- Aim: Quote the records that follow in full, leaving the pictures out.

# # # #

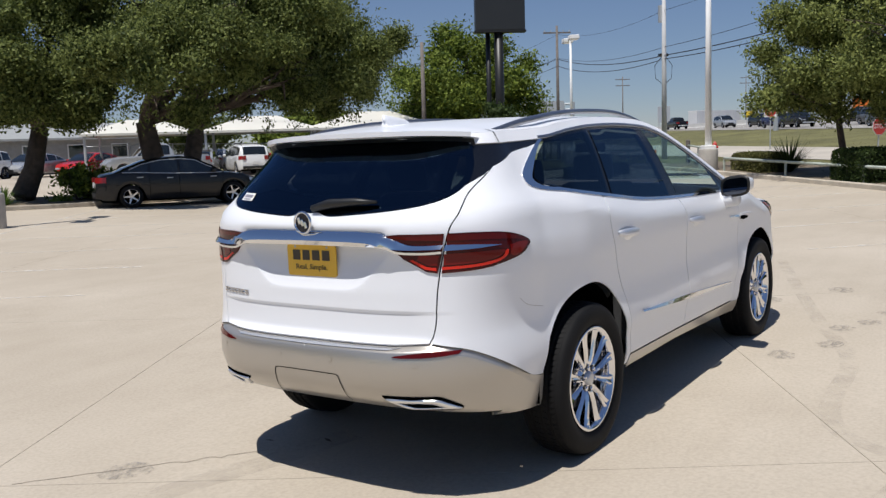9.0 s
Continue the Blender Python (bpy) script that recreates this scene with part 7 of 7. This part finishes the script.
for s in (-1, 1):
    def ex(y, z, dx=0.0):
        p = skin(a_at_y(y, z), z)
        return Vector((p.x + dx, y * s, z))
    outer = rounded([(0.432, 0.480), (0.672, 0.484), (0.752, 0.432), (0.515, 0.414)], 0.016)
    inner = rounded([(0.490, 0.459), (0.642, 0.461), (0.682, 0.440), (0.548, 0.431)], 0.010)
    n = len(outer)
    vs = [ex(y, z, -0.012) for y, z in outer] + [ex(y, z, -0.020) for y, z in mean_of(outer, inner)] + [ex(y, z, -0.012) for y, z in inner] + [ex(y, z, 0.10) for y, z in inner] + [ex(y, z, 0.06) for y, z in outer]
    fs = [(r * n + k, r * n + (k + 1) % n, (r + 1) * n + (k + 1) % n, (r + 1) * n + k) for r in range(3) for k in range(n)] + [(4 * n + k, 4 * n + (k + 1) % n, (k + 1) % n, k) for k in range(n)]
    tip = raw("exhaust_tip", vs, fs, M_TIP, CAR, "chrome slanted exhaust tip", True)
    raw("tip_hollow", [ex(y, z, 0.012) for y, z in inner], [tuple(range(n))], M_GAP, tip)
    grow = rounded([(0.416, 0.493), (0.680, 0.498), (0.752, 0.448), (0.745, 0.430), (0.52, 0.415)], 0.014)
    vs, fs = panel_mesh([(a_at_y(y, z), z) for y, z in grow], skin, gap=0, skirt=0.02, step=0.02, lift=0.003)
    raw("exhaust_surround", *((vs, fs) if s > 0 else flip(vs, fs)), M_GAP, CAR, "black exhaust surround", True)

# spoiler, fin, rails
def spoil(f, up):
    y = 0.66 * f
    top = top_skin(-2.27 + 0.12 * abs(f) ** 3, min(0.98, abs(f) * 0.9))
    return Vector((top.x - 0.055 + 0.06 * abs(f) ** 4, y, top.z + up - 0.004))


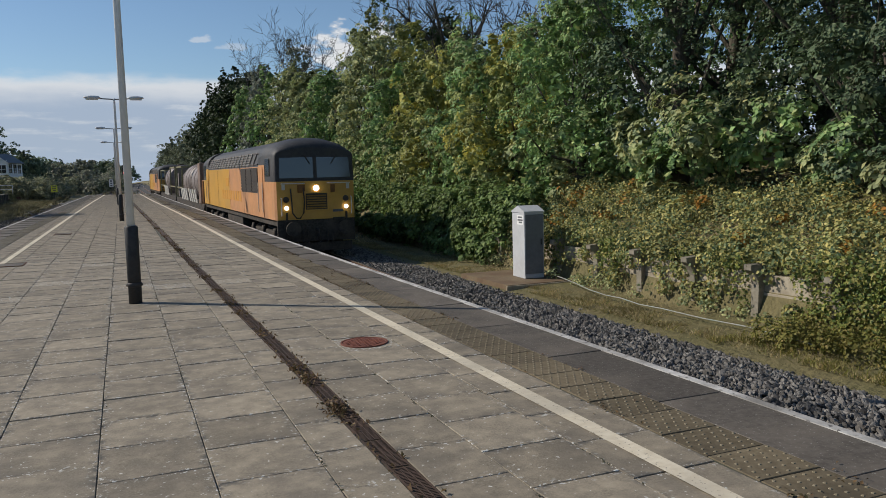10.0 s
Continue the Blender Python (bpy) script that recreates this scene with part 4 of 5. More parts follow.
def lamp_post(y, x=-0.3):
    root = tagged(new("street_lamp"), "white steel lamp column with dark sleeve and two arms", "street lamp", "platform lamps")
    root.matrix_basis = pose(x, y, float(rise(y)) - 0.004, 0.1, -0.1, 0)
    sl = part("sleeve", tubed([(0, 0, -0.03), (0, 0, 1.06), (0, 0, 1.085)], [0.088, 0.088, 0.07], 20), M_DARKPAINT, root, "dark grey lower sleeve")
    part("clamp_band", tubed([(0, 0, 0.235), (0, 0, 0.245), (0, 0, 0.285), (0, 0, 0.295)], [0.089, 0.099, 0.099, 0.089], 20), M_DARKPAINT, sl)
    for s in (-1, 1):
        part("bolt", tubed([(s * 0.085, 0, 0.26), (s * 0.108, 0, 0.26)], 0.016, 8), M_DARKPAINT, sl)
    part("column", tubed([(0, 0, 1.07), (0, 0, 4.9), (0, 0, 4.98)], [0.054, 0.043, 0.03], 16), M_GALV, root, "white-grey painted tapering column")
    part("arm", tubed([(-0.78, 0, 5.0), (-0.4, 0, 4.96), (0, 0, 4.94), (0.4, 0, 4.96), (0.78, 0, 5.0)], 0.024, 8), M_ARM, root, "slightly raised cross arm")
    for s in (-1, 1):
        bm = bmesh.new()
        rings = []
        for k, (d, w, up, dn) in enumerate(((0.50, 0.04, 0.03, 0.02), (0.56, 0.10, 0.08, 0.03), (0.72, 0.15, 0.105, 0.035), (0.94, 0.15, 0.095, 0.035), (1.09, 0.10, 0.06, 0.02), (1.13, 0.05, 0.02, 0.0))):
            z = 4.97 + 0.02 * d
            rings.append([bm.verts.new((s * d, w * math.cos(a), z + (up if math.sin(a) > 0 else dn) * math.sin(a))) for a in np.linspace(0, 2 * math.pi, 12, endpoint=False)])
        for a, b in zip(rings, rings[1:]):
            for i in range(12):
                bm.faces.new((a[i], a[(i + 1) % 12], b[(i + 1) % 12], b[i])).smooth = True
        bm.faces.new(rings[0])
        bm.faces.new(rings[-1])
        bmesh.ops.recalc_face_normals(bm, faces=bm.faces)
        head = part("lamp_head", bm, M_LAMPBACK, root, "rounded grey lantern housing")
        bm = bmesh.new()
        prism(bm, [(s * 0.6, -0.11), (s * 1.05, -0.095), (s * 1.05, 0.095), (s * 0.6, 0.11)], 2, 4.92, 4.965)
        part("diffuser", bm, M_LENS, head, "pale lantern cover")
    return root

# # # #

- Task output:
9.0 s
Continue the Blender Python (bpy) script that recreates this scene with part 7 of 7. This part finishes the script.
for s in (-1, 1):
    def ex(y, z, dx=0.0):
        p = skin(a_at_y(y, z), z)
        return Vector((p.x + dx, y * s, z))
    outer = rounded([(0.432, 0.480), (0.672, 0.484), (0.752, 0.432), (0.515, 0.414)], 0.016)
    inner = rounded([(0.490, 0.459), (0.642, 0.461), (0.682, 0.440), (0.548, 0.431)], 0.010)
    n = len(outer)
    vs = [ex(y, z, -0.012) for y, z in outer] + [ex(y, z, -0.020) for y, z in mean_of(outer, inner)] + [ex(y, z, -0.012) for y, z in inner] + [ex(y, z, 0.10) for y, z in inner] + [ex(y, z, 0.06) for y, z in outer]
    fs = [(r * n + k, r * n + (k + 1) % n, (r + 1) * n + (k + 1) % n, (r + 1) * n + k) for r in range(3) for k in range(n)] + [(4 * n + k, 4 * n + (k + 1) % n, (k + 1) % n, k) for k in range(n)]
    tip = raw("exhaust_tip", vs, fs, M_TIP, CAR, "chrome slanted exhaust tip", True)
    raw("tip_hollow", [ex(y, z, 0.012) for y, z in inner], [tuple(range(n))], M_GAP, tip)
    grow = rounded([(0.416, 0.493), (0.680, 0.498), (0.752, 0.448), (0.745, 0.430), (0.52, 0.415)], 0.014)
    vs, fs = panel_mesh([(a_at_y(y, z), z) for y, z in grow], skin, gap=0, skirt=0.02, step=0.02, lift=0.003)
    raw("exhaust_surround", *((vs, fs) if s > 0 else flip(vs, fs)), M_GAP, CAR, "black exhaust surround", True)

# spoiler, fin, rails
def spoil(f, up):
    y = 0.66 * f
    top = top_skin(-2.27 + 0.12 * abs(f) ** 3, min(0.98, abs(f) * 0.9))
    return Vector((top.x - 0.055 + 0.06 * abs(f) ** 4, y, top.z + up - 0.004))


10.0 s
Continue the Blender Python (bpy) script that recreates this scene with part 4 of 5. More parts follow.
def lamp_post(y, x=-0.3):
    root = tagged(new("street_lamp"), "white steel lamp column with dark sleeve and two arms", "street lamp", "platform lamps")
    root.matrix_basis = pose(x, y, float(rise(y)) - 0.004, 0.1, -0.1, 0)
    sl = part("sleeve", tubed([(0, 0, -0.03), (0, 0, 1.06), (0, 0, 1.085)], [0.088, 0.088, 0.07], 20), M_DARKPAINT, root, "dark grey lower sleeve")
    part("clamp_band", tubed([(0, 0, 0.235), (0, 0, 0.245), (0, 0, 0.285), (0, 0, 0.295)], [0.089, 0.099, 0.099, 0.089], 20), M_DARKPAINT, sl)
    for s in (-1, 1):
        part("bolt", tubed([(s * 0.085, 0, 0.26), (s * 0.108, 0, 0.26)], 0.016, 8), M_DARKPAINT, sl)
    part("column", tubed([(0, 0, 1.07), (0, 0, 4.9), (0, 0, 4.98)], [0.054, 0.043, 0.03], 16), M_GALV, root, "white-grey painted tapering column")
    part("arm", tubed([(-0.78, 0, 5.0), (-0.4, 0, 4.96), (0, 0, 4.94), (0.4, 0, 4.96), (0.78, 0, 5.0)], 0.024, 8), M_ARM, root, "slightly raised cross arm")
    for s in (-1, 1):
        bm = bmesh.new()
        rings = []
        for k, (d, w, up, dn) in enumerate(((0.50, 0.04, 0.03, 0.02), (0.56, 0.10, 0.08, 0.03), (0.72, 0.15, 0.105, 0.035), (0.94, 0.15, 0.095, 0.035), (1.09, 0.10, 0.06, 0.02), (1.13, 0.05, 0.02, 0.0))):
            z = 4.97 + 0.02 * d
            rings.append([bm.verts.new((s * d, w * math.cos(a), z + (up if math.sin(a) > 0 else dn) * math.sin(a))) for a in np.linspace(0, 2 * math.pi, 12, endpoint=False)])
        for a, b in zip(rings, rings[1:]):
            for i in range(12):
                bm.faces.new((a[i], a[(i + 1) % 12], b[(i + 1) % 12], b[i])).smooth = True
        bm.faces.new(rings[0])
        bm.faces.new(rings[-1])
        bmesh.ops.recalc_face_normals(bm, faces=bm.faces)
        head = part("lamp_head", bm, M_LAMPBACK, root, "rounded grey lantern housing")
        bm = bmesh.new()
        prism(bm, [(s * 0.6, -0.11), (s * 1.05, -0.095), (s * 1.05, 0.095), (s * 0.6, 0.11)], 2, 4.92, 4.965)
        part("diffuser", bm, M_LENS, head, "pale lantern cover")
    return root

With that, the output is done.